Task goal> Repeat the lines that follow, leaving nothing out.

________________

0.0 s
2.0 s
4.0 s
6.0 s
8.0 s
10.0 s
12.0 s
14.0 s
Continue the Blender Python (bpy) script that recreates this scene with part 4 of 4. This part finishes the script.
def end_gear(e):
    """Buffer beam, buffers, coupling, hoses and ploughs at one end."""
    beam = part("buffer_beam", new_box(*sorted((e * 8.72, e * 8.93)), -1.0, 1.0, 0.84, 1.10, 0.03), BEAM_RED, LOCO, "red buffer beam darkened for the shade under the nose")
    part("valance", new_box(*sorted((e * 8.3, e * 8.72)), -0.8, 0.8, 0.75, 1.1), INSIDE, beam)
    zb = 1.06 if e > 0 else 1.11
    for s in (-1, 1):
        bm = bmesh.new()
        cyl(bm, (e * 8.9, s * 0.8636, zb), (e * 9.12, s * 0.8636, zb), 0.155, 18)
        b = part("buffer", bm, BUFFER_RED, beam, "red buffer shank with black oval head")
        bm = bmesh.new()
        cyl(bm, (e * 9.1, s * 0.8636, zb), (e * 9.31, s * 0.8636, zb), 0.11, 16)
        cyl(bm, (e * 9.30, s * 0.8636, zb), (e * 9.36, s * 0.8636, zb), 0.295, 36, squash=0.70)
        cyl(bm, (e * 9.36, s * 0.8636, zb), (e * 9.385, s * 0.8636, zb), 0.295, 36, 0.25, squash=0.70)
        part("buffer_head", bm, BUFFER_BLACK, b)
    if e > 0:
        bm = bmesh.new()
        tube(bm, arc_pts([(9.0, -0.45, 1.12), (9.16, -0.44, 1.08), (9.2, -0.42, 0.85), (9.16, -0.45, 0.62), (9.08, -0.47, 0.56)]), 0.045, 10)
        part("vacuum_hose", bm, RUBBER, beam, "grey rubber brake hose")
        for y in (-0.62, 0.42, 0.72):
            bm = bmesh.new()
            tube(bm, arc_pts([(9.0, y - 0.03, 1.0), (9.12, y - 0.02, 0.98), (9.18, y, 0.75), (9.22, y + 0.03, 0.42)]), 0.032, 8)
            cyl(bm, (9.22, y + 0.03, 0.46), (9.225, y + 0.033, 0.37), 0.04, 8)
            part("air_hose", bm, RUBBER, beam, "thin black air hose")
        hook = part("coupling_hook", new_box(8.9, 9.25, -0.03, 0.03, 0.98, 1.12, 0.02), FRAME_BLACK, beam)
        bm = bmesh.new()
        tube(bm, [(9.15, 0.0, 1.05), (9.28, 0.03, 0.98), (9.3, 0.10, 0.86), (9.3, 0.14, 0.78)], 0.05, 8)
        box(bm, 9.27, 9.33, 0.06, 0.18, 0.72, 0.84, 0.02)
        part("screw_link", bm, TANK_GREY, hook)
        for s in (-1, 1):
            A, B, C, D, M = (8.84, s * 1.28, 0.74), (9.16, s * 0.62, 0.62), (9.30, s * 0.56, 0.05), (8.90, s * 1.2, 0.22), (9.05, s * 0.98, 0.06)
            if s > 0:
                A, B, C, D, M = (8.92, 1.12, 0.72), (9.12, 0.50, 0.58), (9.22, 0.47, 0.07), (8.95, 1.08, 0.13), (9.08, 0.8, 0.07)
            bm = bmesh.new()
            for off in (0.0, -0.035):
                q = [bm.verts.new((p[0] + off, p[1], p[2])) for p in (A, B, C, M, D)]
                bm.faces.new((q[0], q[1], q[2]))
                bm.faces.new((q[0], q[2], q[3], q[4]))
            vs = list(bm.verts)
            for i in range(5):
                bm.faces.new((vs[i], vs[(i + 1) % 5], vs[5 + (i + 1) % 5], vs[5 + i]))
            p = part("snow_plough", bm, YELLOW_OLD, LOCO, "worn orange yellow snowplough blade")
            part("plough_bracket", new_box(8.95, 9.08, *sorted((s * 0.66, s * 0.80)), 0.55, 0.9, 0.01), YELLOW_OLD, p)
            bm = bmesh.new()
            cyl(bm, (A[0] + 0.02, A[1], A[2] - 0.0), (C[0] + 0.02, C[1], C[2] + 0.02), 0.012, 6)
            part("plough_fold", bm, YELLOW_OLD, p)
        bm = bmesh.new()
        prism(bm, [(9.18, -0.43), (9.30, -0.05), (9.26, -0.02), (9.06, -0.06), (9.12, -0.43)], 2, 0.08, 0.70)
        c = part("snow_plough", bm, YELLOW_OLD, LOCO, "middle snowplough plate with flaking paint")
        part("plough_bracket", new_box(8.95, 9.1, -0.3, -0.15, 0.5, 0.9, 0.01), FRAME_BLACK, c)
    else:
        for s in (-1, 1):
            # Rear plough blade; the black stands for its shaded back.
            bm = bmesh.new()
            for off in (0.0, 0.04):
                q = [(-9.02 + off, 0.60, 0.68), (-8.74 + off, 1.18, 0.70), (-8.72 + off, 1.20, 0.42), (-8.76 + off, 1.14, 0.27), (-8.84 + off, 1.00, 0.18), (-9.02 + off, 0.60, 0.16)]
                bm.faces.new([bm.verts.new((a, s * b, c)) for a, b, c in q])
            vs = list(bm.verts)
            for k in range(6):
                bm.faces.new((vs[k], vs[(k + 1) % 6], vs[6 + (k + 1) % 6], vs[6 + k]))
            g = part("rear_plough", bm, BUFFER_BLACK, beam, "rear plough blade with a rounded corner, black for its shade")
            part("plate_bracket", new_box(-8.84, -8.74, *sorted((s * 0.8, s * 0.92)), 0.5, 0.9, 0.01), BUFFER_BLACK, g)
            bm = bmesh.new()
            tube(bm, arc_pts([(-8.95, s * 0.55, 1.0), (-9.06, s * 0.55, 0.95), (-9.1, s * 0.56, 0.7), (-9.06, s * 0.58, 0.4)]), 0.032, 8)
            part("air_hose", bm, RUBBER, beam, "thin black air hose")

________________

Result of this task>
0.0 s
2.0 s
4.0 s
6.0 s
8.0 s
10.0 s
12.0 s
14.0 s
Continue the Blender Python (bpy) script that recreates this scene with part 4 of 4. This part finishes the script.
def end_gear(e):
    """Buffer beam, buffers, coupling, hoses and ploughs at one end."""
    beam = part("buffer_beam", new_box(*sorted((e * 8.72, e * 8.93)), -1.0, 1.0, 0.84, 1.10, 0.03), BEAM_RED, LOCO, "red buffer beam darkened for the shade under the nose")
    part("valance", new_box(*sorted((e * 8.3, e * 8.72)), -0.8, 0.8, 0.75, 1.1), INSIDE, beam)
    zb = 1.06 if e > 0 else 1.11
    for s in (-1, 1):
        bm = bmesh.new()
        cyl(bm, (e * 8.9, s * 0.8636, zb), (e * 9.12, s * 0.8636, zb), 0.155, 18)
        b = part("buffer", bm, BUFFER_RED, beam, "red buffer shank with black oval head")
        bm = bmesh.new()
        cyl(bm, (e * 9.1, s * 0.8636, zb), (e * 9.31, s * 0.8636, zb), 0.11, 16)
        cyl(bm, (e * 9.30, s * 0.8636, zb), (e * 9.36, s * 0.8636, zb), 0.295, 36, squash=0.70)
        cyl(bm, (e * 9.36, s * 0.8636, zb), (e * 9.385, s * 0.8636, zb), 0.295, 36, 0.25, squash=0.70)
        part("buffer_head", bm, BUFFER_BLACK, b)
    if e > 0:
        bm = bmesh.new()
        tube(bm, arc_pts([(9.0, -0.45, 1.12), (9.16, -0.44, 1.08), (9.2, -0.42, 0.85), (9.16, -0.45, 0.62), (9.08, -0.47, 0.56)]), 0.045, 10)
        part("vacuum_hose", bm, RUBBER, beam, "grey rubber brake hose")
        for y in (-0.62, 0.42, 0.72):
            bm = bmesh.new()
            tube(bm, arc_pts([(9.0, y - 0.03, 1.0), (9.12, y - 0.02, 0.98), (9.18, y, 0.75), (9.22, y + 0.03, 0.42)]), 0.032, 8)
            cyl(bm, (9.22, y + 0.03, 0.46), (9.225, y + 0.033, 0.37), 0.04, 8)
            part("air_hose", bm, RUBBER, beam, "thin black air hose")
        hook = part("coupling_hook", new_box(8.9, 9.25, -0.03, 0.03, 0.98, 1.12, 0.02), FRAME_BLACK, beam)
        bm = bmesh.new()
        tube(bm, [(9.15, 0.0, 1.05), (9.28, 0.03, 0.98), (9.3, 0.10, 0.86), (9.3, 0.14, 0.78)], 0.05, 8)
        box(bm, 9.27, 9.33, 0.06, 0.18, 0.72, 0.84, 0.02)
        part("screw_link", bm, TANK_GREY, hook)
        for s in (-1, 1):
            A, B, C, D, M = (8.84, s * 1.28, 0.74), (9.16, s * 0.62, 0.62), (9.30, s * 0.56, 0.05), (8.90, s * 1.2, 0.22), (9.05, s * 0.98, 0.06)
            if s > 0:
                A, B, C, D, M = (8.92, 1.12, 0.72), (9.12, 0.50, 0.58), (9.22, 0.47, 0.07), (8.95, 1.08, 0.13), (9.08, 0.8, 0.07)
            bm = bmesh.new()
            for off in (0.0, -0.035):
                q = [bm.verts.new((p[0] + off, p[1], p[2])) for p in (A, B, C, M, D)]
                bm.faces.new((q[0], q[1], q[2]))
                bm.faces.new((q[0], q[2], q[3], q[4]))
            vs = list(bm.verts)
            for i in range(5):
                bm.faces.new((vs[i], vs[(i + 1) % 5], vs[5 + (i + 1) % 5], vs[5 + i]))
            p = part("snow_plough", bm, YELLOW_OLD, LOCO, "worn orange yellow snowplough blade")
            part("plough_bracket", new_box(8.95, 9.08, *sorted((s * 0.66, s * 0.80)), 0.55, 0.9, 0.01), YELLOW_OLD, p)
            bm = bmesh.new()
            cyl(bm, (A[0] + 0.02, A[1], A[2] - 0.0), (C[0] + 0.02, C[1], C[2] + 0.02), 0.012, 6)
            part("plough_fold", bm, YELLOW_OLD, p)
        bm = bmesh.new()
        prism(bm, [(9.18, -0.43), (9.30, -0.05), (9.26, -0.02), (9.06, -0.06), (9.12, -0.43)], 2, 0.08, 0.70)
        c = part("snow_plough", bm, YELLOW_OLD, LOCO, "middle snowplough plate with flaking paint")
        part("plough_bracket", new_box(8.95, 9.1, -0.3, -0.15, 0.5, 0.9, 0.01), FRAME_BLACK, c)
    else:
        for s in (-1, 1):
            # Rear plough blade; the black stands for its shaded back.
            bm = bmesh.new()
            for off in (0.0, 0.04):
                q = [(-9.02 + off, 0.60, 0.68), (-8.74 + off, 1.18, 0.70), (-8.72 + off, 1.20, 0.42), (-8.76 + off, 1.14, 0.27), (-8.84 + off, 1.00, 0.18), (-9.02 + off, 0.60, 0.16)]
                bm.faces.new([bm.verts.new((a, s * b, c)) for a, b, c in q])
            vs = list(bm.verts)
            for k in range(6):
                bm.faces.new((vs[k], vs[(k + 1) % 6], vs[6 + (k + 1) % 6], vs[6 + k]))
            g = part("rear_plough", bm, BUFFER_BLACK, beam, "rear plough blade with a rounded corner, black for its shade")
            part("plate_bracket", new_box(-8.84, -8.74, *sorted((s * 0.8, s * 0.92)), 0.5, 0.9, 0.01), BUFFER_BLACK, g)
            bm = bmesh.new()
            tube(bm, arc_pts([(-8.95, s * 0.55, 1.0), (-9.06, s * 0.55, 0.95), (-9.1, s * 0.56, 0.7), (-9.06, s * 0.58, 0.4)]), 0.032, 8)
            part("air_hose", bm, RUBBER, beam, "thin black air hose")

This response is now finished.